We agree with the Supreme Court's determination to deny those branches of the Hunte defendants' cross motion which were pursuant to CPLR 3211(a)(1) to dismiss the complaint insofar as asserted against them based on the plaintiff's alleged failure to comply with RPAPL 1303 and to cancel the notice of pendency.

“To succeed on a motion to dismiss based upon documentary evidence pursuant to CPLR 3211(a)(1), the documentary evidence must utterly refute the plaintiff's factual allegations, conclusively establishing a defense as a matter of law” (Golia v. Vieira, 162 A.D.3d 865, 867, 80 N.Y.S.3d 300 [internal quotation marks omitted];  see Goshen v. Mutual Life Ins. Co. of N.Y., 98 N.Y.2d 314, 326, 746 N.Y.S.2d 858, 774 N.E.2d 1190).  Here, the evidence submitted by the Hunte defendants did not conclusively establish that the plaintiff failed to comply with RPAPL 1303.

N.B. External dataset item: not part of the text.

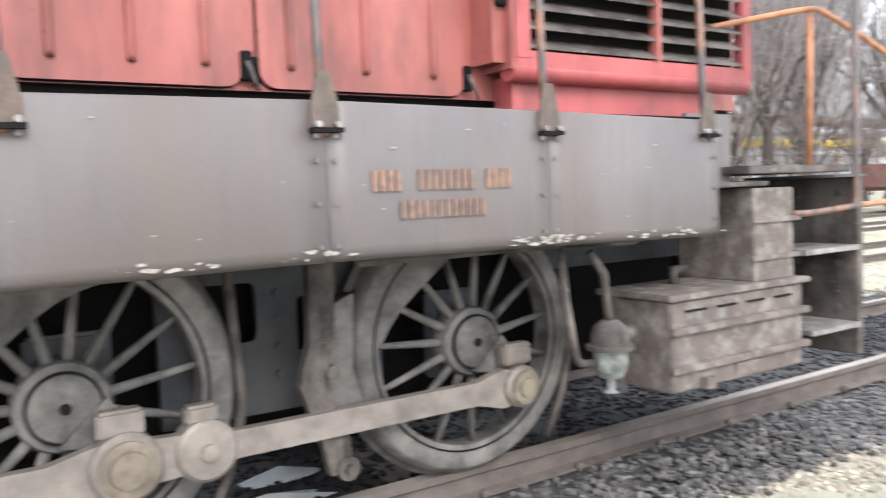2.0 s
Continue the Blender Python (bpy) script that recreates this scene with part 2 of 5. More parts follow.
SOIL = surf("gravelly_grassy_ground", (0.40, 0.375, 0.32), (0.285, 0.27, 0.215), 0.95, scale=3.5, dirt=(0.22, 0.24, 0.12), amount=0.75, dscale=0.55, bump=0.7, bscale=14)
LAWN = surf("winter_grass", (0.11, 0.15, 0.045), (0.16, 0.165, 0.07), 0.95, scale=2, island=0.35)
BRICK = surf("red_brick_facade", (0.31, 0.195, 0.17), (0.25, 0.158, 0.14), 0.9, scale=0.5, dirt=(0.12, 0.075, 0.065), amount=0.6, dscale=0.25, dstretch=(1, 1, 0.5), bump=0.4, bscale=30)
BRICK_BAND = surf("sooty_concrete_band", (0.12, 0.085, 0.075), (0.085, 0.065, 0.06), 0.9, scale=1)
RENDER = surf("grey_rendered_wall", (0.385, 0.393, 0.42), (0.33, 0.337, 0.36), 0.9, scale=0.7, stretch=(1, 1, 0.5), dirt=(0.29, 0.30, 0.33), amount=0.4, dscale=0.6, dstretch=(2, 2, 0.3))
RENDER_DARK = surf("brown_rendered_strip", (0.20, 0.175, 0.17), (0.16, 0.145, 0.14), 0.9, scale=1)
PLINTH = surf("dark_plinth_render", (0.15, 0.145, 0.15), (0.11, 0.11, 0.115), 0.9, scale=1.5)
ROOFD = surf("dark_roof_felt", (0.075, 0.062, 0.06), (0.05, 0.045, 0.045), 0.85, scale=1)
ROOFP = surf("pink_tin_roof", (0.27, 0.20, 0.19), (0.20, 0.15, 0.145), 0.8, scale=0.6)
SHEDM = surf("grey_green_corrugated_sheet", (0.50, 0.51, 0.475), (0.40, 0.41, 0.38), 0.7, scale=0.8, stretch=(1, 1, 0.4), dirt=(0.13, 0.115, 0.10), amount=0.5, dscale=0.8)
CREAM = surf("cream_rendered_wall", (0.64, 0.62, 0.57), (0.54, 0.525, 0.48), 0.9, scale=0.4, dirt=(0.30, 0.28, 0.25), amount=0.4, dscale=0.3)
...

In any event, the plaintiff established, prima facie, that it provided notice in compliance with RPAPL 1303 in effect at the time of commencement of the action (see former RPAPL 1303 [L 2008, ch 472, § 1] ).  The plaintiff submitted the process server's affidavit of service with respect to Marcia, stating that he served the summons and complaint, together with the “Notice required by RPAPL Section 1303, which Notice, as served, was printed on blue paper, the title of the Notice appeared to be in bold 20–point type, and the text appeared to be in bold, 14–point type” (see former RPAPL 1303[2] ).  Further, the plaintiff submitted a supplemental affidavit of the process server, to which was attached a copy of the RPAPL 1303 notice that complied with the statutory language and was served upon Marcia.

The plaintiff's remaining contention is without merit.

CHAMBERS, J.P., AUSTIN, DUFFY and CHRISTOPHER, JJ., concur.